Au cours des douze derniers mois (pour nous en tenir à cette période), le Gard a connu un certain nombre d’évènements et de faits très préoccupants: la profanation de tombes musulmanes à Tarascon (si proche du Gard) ; l’agression contre un Israélite à Nîmes ; la manifestation des revanchards de « l’Algérie française » contre un colloque d’historiens en mars dernier à Nîmes et les menaces de mort adressées à son coordinateur ; puis le résultat de la candidate lepéniste arrivée en tête à l’ élection présidentielle et l’élection d’un député frontiste ; enfin ces jours derniers, les injures racistes proférées dans les arènes du Cailar et les coups de feu tirés à Aigues-Mortes...Ces faits graves que je mets volontairement sur le même plan, car ils ont un fond commun, la haine de l’étranger, feraient-il du Gard un département devenu soudainement xénophobe et raciste ?
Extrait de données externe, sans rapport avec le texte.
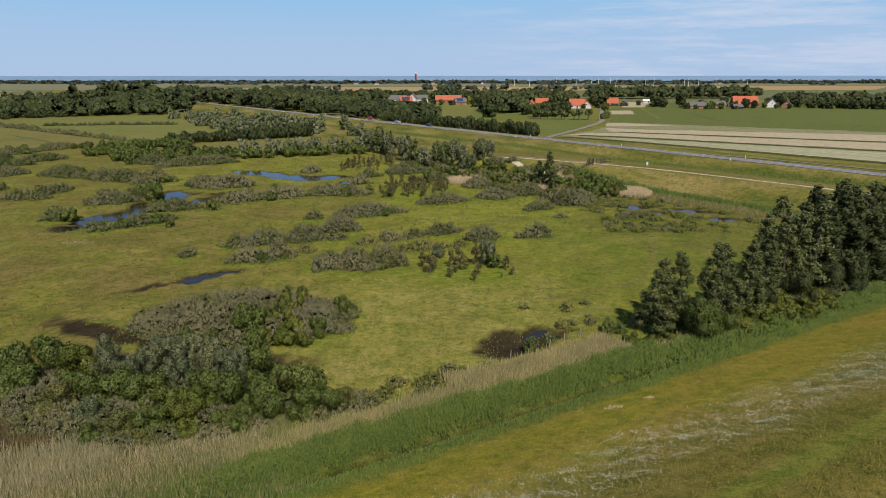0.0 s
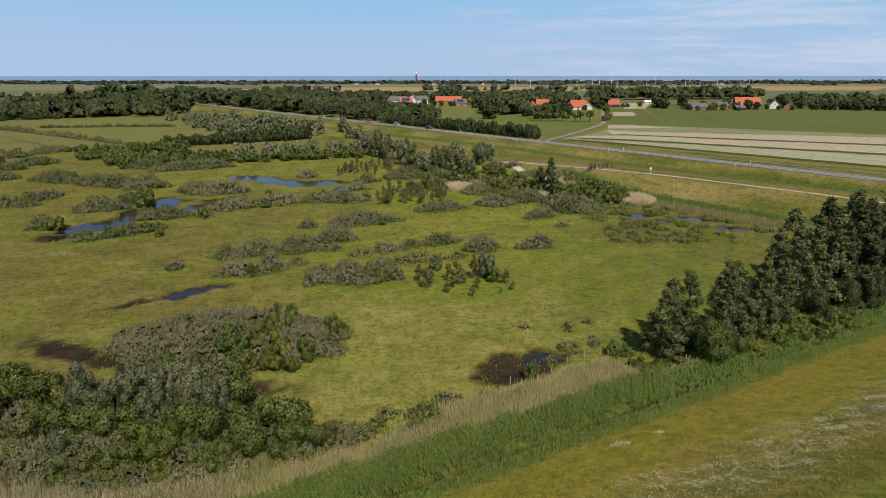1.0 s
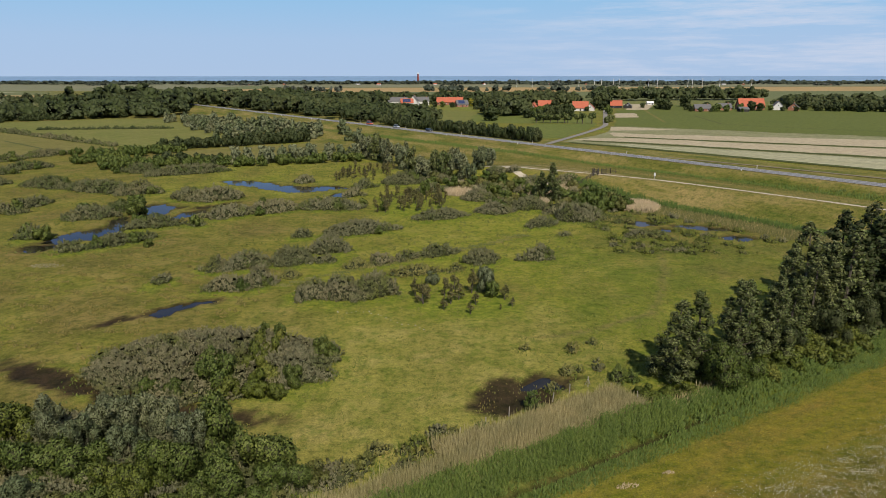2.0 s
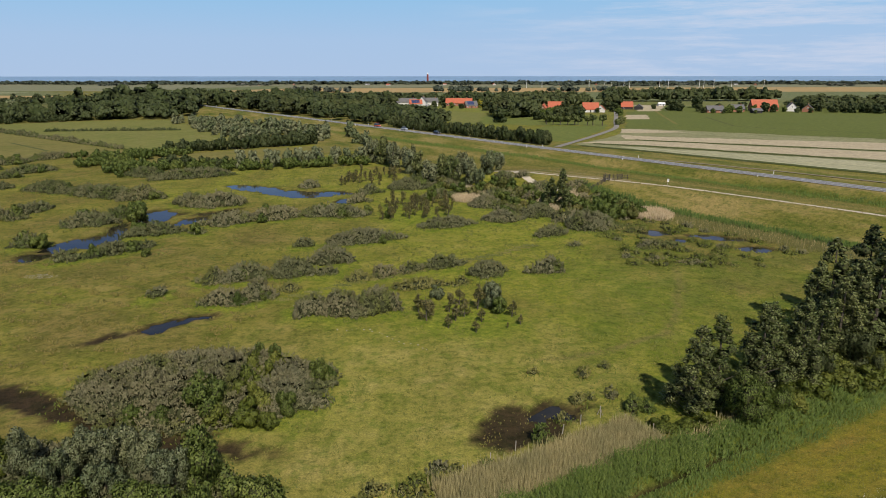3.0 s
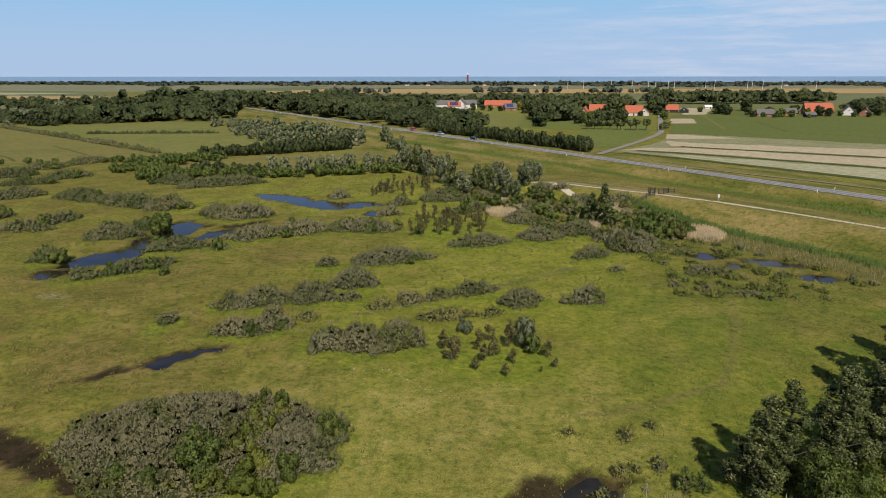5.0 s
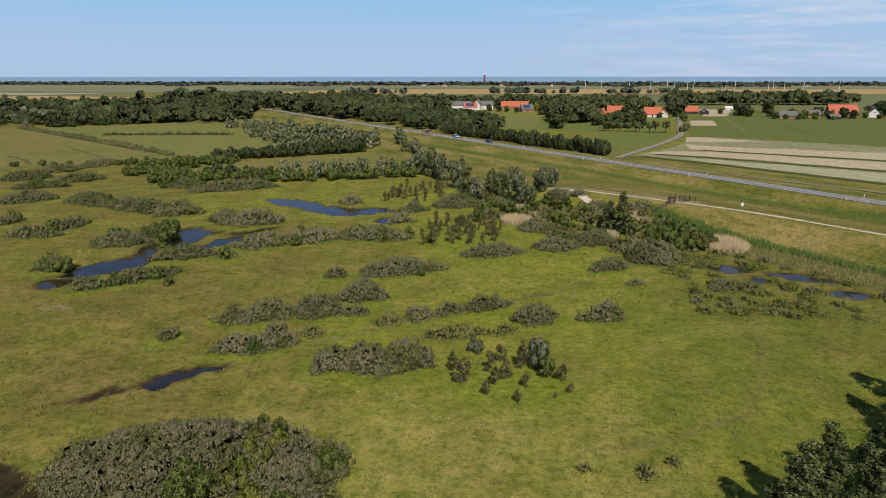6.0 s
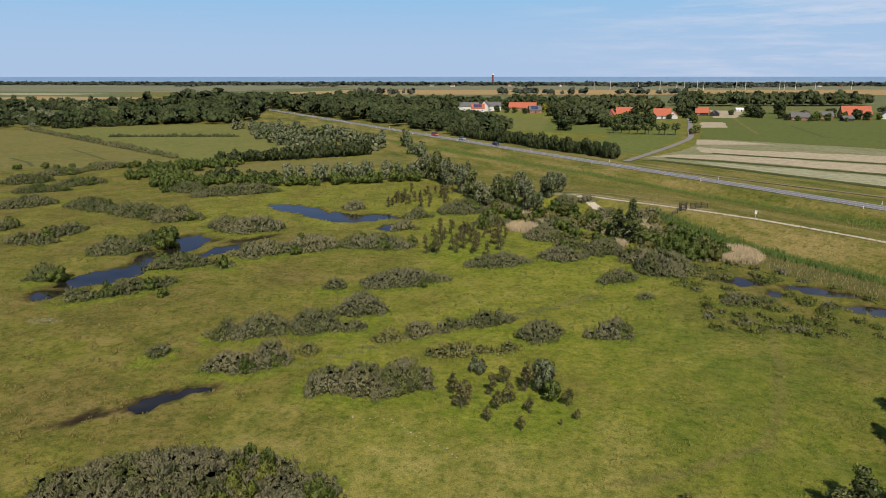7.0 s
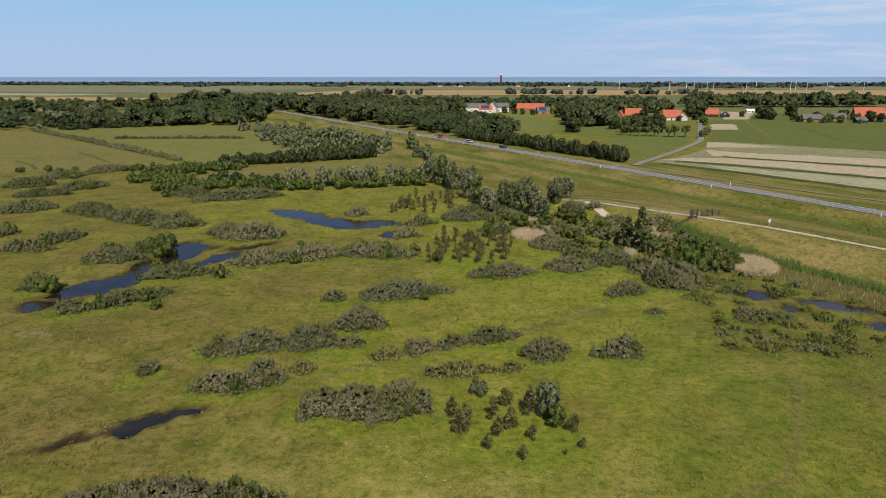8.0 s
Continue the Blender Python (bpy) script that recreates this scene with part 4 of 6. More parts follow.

Ce n’est pas nouveau. Le pogrom des Italiens à Aigues-Mortes en 1893 ; la présence forte de la milice pendant la deuxième guerre mondiale et, plus près de nous, les manifestations de l’OAS pendant la guerre d’Algérie, témoignent de l’existence, dans ce département, d’un tel courant d’opinion et d’une grande perméabilité de la droite dite classique et de certains éléments de la gauche, aux idées d’extrême-droite..
Mais le Gard c’est aussi la cache des Huguenots persécutés pendant les dragonnades; le soutien apporté aux résistants au nazisme, parmi lesquels des résistants allemands, vietnamiens et soviétiques ; la protection d’enfants juifs sous l’occupation. C’est, pendant la guerre d’Algérie, les grandes manifestations pour la Paix ; l’accueil de militants algériens par la CIMADE ; le refus du jeune communiste Marc Sagnier d’Aigues-Mortes de porter les armes contre le peuple algérien et son internement pendant 11 mois au bagne de Tinfouchy dans le Sahara. Le Gard c’est aussi l’action persévérante du Réseau d’Education Sans Frontières, des groupes qu’il a fédérés et de juges courageux.
A la vérité, les deux courants forgés par l’histoire se perpétuent en se renouvelant, et, selon les époques, c’est l’un ou l’autre qui prévaut.
Il est devenu commun de constater que, c’est en périodes de crise économique, de chômage, de difficultés sociales, de misère, que prolifèrent les manifestations xénophobes. C’est le cas aujourd’hui. Il faut donc agir avec détermination contre les causes de ces crises. Ainsi il est vital aujourd’hui de refuser le carcan du traité Sarkozy-Merkel qui, s’il est adopté, va générer une aggravation sans précédent de la crise économique et sociale. Le Président Hollande est, à cet égard, devant un choix crucial : ou céder devant les lobbies de la finance, ou résister.
Il faut aussi sans attendre, combattre les idées racistes. En effet, si la crise favorise leur développement, elle ne fait pas pour autant de chaque privé d’emploi, ou de chaque agriculteur en faillite, un raciste en puissance. Ce sont les idées dont les individus sont porteurs qui les font agir. Et il est évident que la propagande du parti lepéniste fait beaucoup de mal et que l’élection d’un de ses candidats à l’Assemblée Nationale contribue à banaliser, crédibiliser, à propager ces idées criminelles. Aucune manifestation raciste ne doit être tolérée. Toutes doivent être combattues avec fermeté, de façon argumentée et sanctionnées comme la loi l’exige. Je salue à cet égard la réaction immédiate et courageuse d’André Génot le secrétaire de la section « Petite Camargue » du PCF et des amis du Front de Gauche qui ont distribué un tract sur le marché d’Aigues-Mortes.
Les idées racistes, de même que l’antisémitisme, sont un cancer qui ronge le « vivre ensemble ». Elles sont aussi néfastes aux victimes de la crise car elles les divisent au lieu de les unir pour se défendre. Les exploiteurs ont de tout temps utilisé le racisme pour diviser les exploités et les empêcher de lutter avec succès. Ce que Jean-Luc Mélenchon a remarquablement résumé en une formule-choc : «Le problème, ce n’est pas l’immigré, c’est le banquier."
Bernard DESCHAMPS
Ancien député de la 2e circonscription du Gard
Conseiller général de Beaucaire de 1982 à 2001.